Mesmo modelo de resposta
O mesmo modelo de resposta está a ser implementado agora em Pedrógão. O primeiro-ministro, que se reuniu a meio da tarde deste domingo com os autarcas de Figueiró dos Vinhos, Pampilhosa e Pedrógão Grande, anunciou no final aos jornalistas a instalação no terreno de quatro centros operacionais da Segurança Social.
Estes centros, explicou António Costa, serão instalados em Pedrógão Grande, Avelar, Figueiró dos Vinhos e Castanheira de Pera, e visam dar resposta a necessidades ao nível de alojamentos e apoios sociais de emergência.
Depois de pedir — “especialmente às rádios”, dado que muitas zonas estavam ainda sem electricidade — que transmitissem aquela informação às populações, o primeiro-ministro adiantou que a secretária de Estado da Segurança Social, Cláudia Joaquim, permanecerá na zona para articular as respostas necessárias e que caberá ao ministro do Planeamento e das Infra-estruturas, Pedro Marques, a coordenação do conjunto de apoios que serão necessários para a reconstrução, tal como aconteceu em relação aos incêndios na Madeira.

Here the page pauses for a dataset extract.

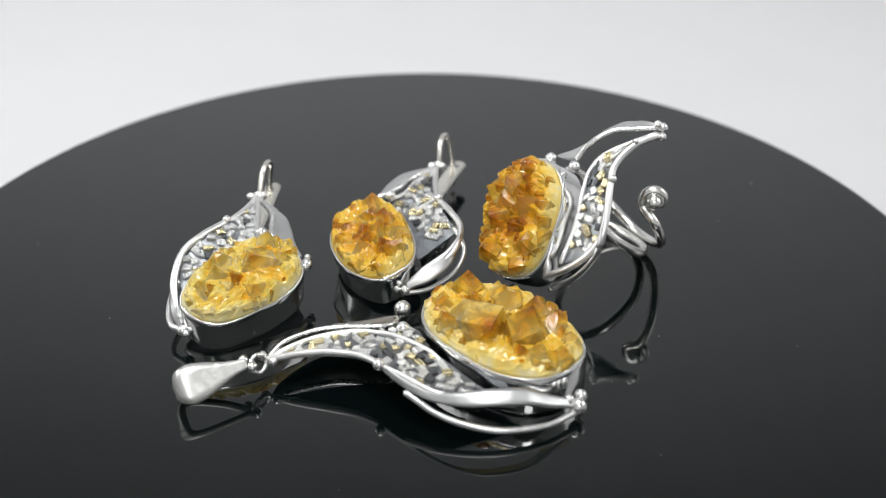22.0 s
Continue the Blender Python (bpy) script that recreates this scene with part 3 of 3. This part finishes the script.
def ring():
    hd = Head((15.4, -6.9, 11.67), (-1.377, 0.2656), 1.6618 - math.pi / 2, 10.6, 7.6)
    up = hd.n
    root = thing("ring", (28, -10, 0), "silver wire ring with amber citrine druse, leaning on its shank", "ring", "citrine jewellery set")
    bezel(root, hd, 5.6, pad=True)
    druse(root, hd, 45, [(1.9, -3.0, 5.8, 3.8, 0.05, -0.1, 0, 0), (2.6, 1.8, 5.2, 2.8, 0.0, 0.1, 0, 0.2), (-1.0, 3.6, 5.4, 2.9, -0.05, 0.15, 0, 0), (-1.9, -0.9, 5.0, 2.4, 0.0, 0.0, 0, 0),
                         (-4.7, -4.0, 4.9, 2.8, -0.1, -0.2, 0, 0), (8.2, -1.0, 4.6, 2.9, 0.15, 0.0, 0, 0.2), (8.4, 2.2, 3.8, 2.2, 0.15, 0.15, 0, 0.3), (0.6, 5.6, 4.2, 2.0, 0.0, 0.2, 0, 0.2),
                         (-7.2, 1.0, 3.8, 2.5, -0.2, 0.0, 0, 0.3), (-5.0, 4.2, 4.0, 2.3, -0.1, 0.2, 0, 0), (-8.4, -2.0, 3.4, 2.0, -0.2, -0.1, 0, 0.2)], 8, 10, 1.4, label="amber citrine druse with deep orange tips")
    tip = (35.2, -18.6, 25.8)
    outer = [(34.2, -18.9, 24.8), (30.2, -17.2, 23.9), (25.9, -16.8, 21.9), (23.4, -18.0, 19.7), (20.9, -19.7, 17.0), (18.3, -21.2, 14.1), (16.4, -21.0, 11.5), (14.4, -19.4, 9.4)]
    inner = [(34.2, -18.4, 25.0)] + [tuple(hd.at(*q)) for q in ((13.3, -10.4, -5.2), (9.9, -8.6, -3.8), (6.0, -8.5, -3.2), (0.0, -8.6, -3.0), (-6.5, -7.6, -2.6))]
    wing(root, outer, inner, 51, 56, up, (0.10, 0.90), gold=0.25)
    wire(root, "wing_wire", outer[:7] + [(14.6, -19.2, 8.8), (13.4, -16.6, 6.4), (12.8, -14.4, 4.8)], 0.62)
    ribbon(root, [outer[3], outer[5], (16.2, -21.6, 10.8), (14.2, -19.2, 6.2), (13.2, -15.6, 2.8)], [(-.5, .3, .8), (-.6, .2, .6), (-.9, -.3, .3), (-.8, -.2, .5), (-.6, .3, .8)], [0.9, 1.6, 2.0, 2.2, 1.4])
    wire(root, "under_wire", [(19.2, -20.6, 13.0), (17.6, -20.4, 8.6), (16.0, -18.2, 4.6), (14.2, -15.0, 2.2)], 0.45)
    wire(root, "wing_wire", inner, 0.42)
    leaf(root, [tip, (35.0, -15.7, 25.8), (34.4, -12.1, 24.6), (32.6, -9.7, 23.0), (30.5, -8.1, 21.1), (28.6, -6.2, 19.2), (26.6, -4.0, 18.0)], [tip, (32.6, -15.4, 25.3), (30.5, -13.0, 25.0), (28.4, -11.5, 24.1), (26.3, -10.3, 22.4), (24.8, -9.6, 20.3)], -0.30, (-0.6, 0.1, 0.8))
    beads(root, ((35.3, -18.7, 25.8), 0.85), ((34.6, -18.2, 26.4), 0.7), ((34.3, -19.5, 24.8), 0.7), ((23.8, -10.0, 19.5), 1.0), ((24.6, -9.0, 18.8), 0.65), ((26.0, -3.1, 17.5), 1.0), ((25.2, -2.2, 16.6), 0.7), ((23.7, -18.0, 20.4), 0.75), ((30.3, -17.2, 24.5), 0.55), ((13.6, -15.2, 2.3), 0.7))
    # shank: one wire in a turn and a half, curl and ball at one end, open spiral at the other
    up3 = Vector((0, 0, 1))
    ballc, wv = Vector((30.4, -21.9, 15.4)), Vector((-0.57, 0.82, 0))
    curl = [ballc + (wv * math.cos(math.radians(a)) + up3 * math.sin(math.radians(a))) * r + wv.cross(up3) * d
            for a, r, d in ((255, 1.35, 0.5), (205, 1.5, 0.45), (155, 1.6, 0.35), (105, 1.7, 0.2), (55, 1.75, 0), (5, 1.8, -0.1), (-40, 2.2, -0.1))]
    spc, wr = Vector((31.0, -1.4, 7.9)), Vector((-0.77, 0.64, 0))
    coil = [spc + (wr * math.cos(math.radians(a)) + up3 * math.sin(math.radians(a))) * r for a, r in ((-45, 1.9), (0, 1.75), (45, 1.7), (90, 1.65), (135, 1.6), (180, 1.5), (225, 1.4), (265, 1.2))]
    path = curl + [Vector(q) for q in (
        (29.6, -23.3, 11.6), (32.5, -22.9, 7.1), (36.8, -19.2, 2.7), (39.2, -13.2, 1.4), (39.8, -7.7, 3.3), (38.6, -3.8, 6.7), (35.7, -2.3, 10.1),
        (32.3, -2.5, 12.4), (29.1, -4.2, 13.6), (27.1, -7.1, 14.4), (25.1, -10.6, 14.1), (23.8, -15.0, 11.8), (25.4, -19.0, 8.2), (30.0, -20.2, 4.4), (35.0, -17.5, 2.0),
        (37.7, -12.4, 0.85), (37.5, -6.8, 1.3), (34.8, -2.8, 3.3))] + coil
    bm = tube(bmesh.new(), resample(spline(path, 6), 240), 0.82, 12)
    part("shank", bm, SHANK, root, "round silver wire shank in open turns")
    part("ball_end", ball(bmesh.new(), ballc - wv.cross(up3) * 0.9, 1.3), SHANK, root, "silver ball end of the shank")
    return root


THINGS = {}


def build():
    stage()
    THINGS["turntable"] = turntable()
    for ob in (pendant(), earring_one(), earring_two(), ring()):
        THINGS[ob.name] = ob


# ---- the turning ----
KNOTS = [(0, -152.4), (1, -125.1), (2, -99.7), (5, -25.3), (6, -2.3), (7, 19.3), (8, 43.8), (9, 69.7), (10, 96.6), (11, 123.8), (12, 150.7), (13, 178.8),
         (14, 206.7), (15, 233.8), (18, 309.7), (19, 334.1), (20, 357.1), (21, 379.0), (22, 403.7), (23, 430.2), (24, 458.1), (25, 486.4), (28, 568.2),
         (29, 595.5), (30, 621.2), (31, 646.3), (32, 670.8)]


def turn(t):
    i = max(k for k in range(len(KNOTS) - 1) if KNOTS[k][0] <= t)
    (t1, a1), (t2, a2) = KNOTS[i], KNOTS[i + 1]
    t0, a0 = KNOTS[i - 1] if i else (2 * t1 - t2, 2 * a1 - a2)
    t3, a3 = KNOTS[i + 2] if i + 2 < len(KNOTS) else (2 * t2 - t1, 2 * a2 - a1)
    m1, m2 = (a2 - a0) / (t2 - t0), (a3 - a1) / (t3 - t1)
    h = t2 - t1
    s = (t - t1) / h
    return (2 * s ** 3 - 3 * s * s + 1) * a1 + (s ** 3 - 2 * s * s + s) * h * m1 + (3 * s * s - 2 * s ** 3) * a2 + (s ** 3 - s * s) * h * m2


def motions():
    for ob in THINGS.values():
        base = Matrix.Translation(Vector(ob["base"]) * MM)
        del ob["base"]
        walk(ob, [(k / 5, pose(0, 0, 0, 0, 0, turn(k / 5)) @ base) for k in range(161)])


build()
motions()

Nos primeiros dias — Carlos Mendonça diz que as primeiras 24/48 horas são as mais complicadas —, é preciso fazer adaptações e dar tempo às pessoas. No caso dos estudantes, Costa anunciou que os estabelecimentos de ensino dos três concelhos mais afectados vão ficar “encerrados por tempo indeterminado” e que os alunos, independentemente de onde estudem mas desde que residam em Pedrógão Grande, Figueiró dos Vinhos e Castanheira de Pera, vão ter os exames e provas de aferição adiadas para data oportuna.
“É preciso dar tempo às pessoas”
O coordenador da Unidade de Psicologia da Madeira concorda. “É preciso dar tempo às pessoas, para que consigamos perceber o nível de afectação que esta situação traumática provocou”, nota, dizendo que depois da normalização é preciso olhar para eventuais sequelas emocionais. Uma situação como esta, de stress agudo, pode facilmente ser a “porta de entrada” para um stress traumático.
Na Madeira tentou evitar-se isso. E em princípio conseguiu-se. Quase um ano depois, menos de dez pessoas continuam a ser acompanhadas pelos serviços regionais de psicologia, e nenhuma delas por questões directamente relacionadas com os incêndios. “Começaram por isso, mas continuam por outras questões”, diz Carlos Mendonça, admitindo que situações como as de Pedrógão, pela semelhança, possam servir de gatilho para reviver memórias e episódios.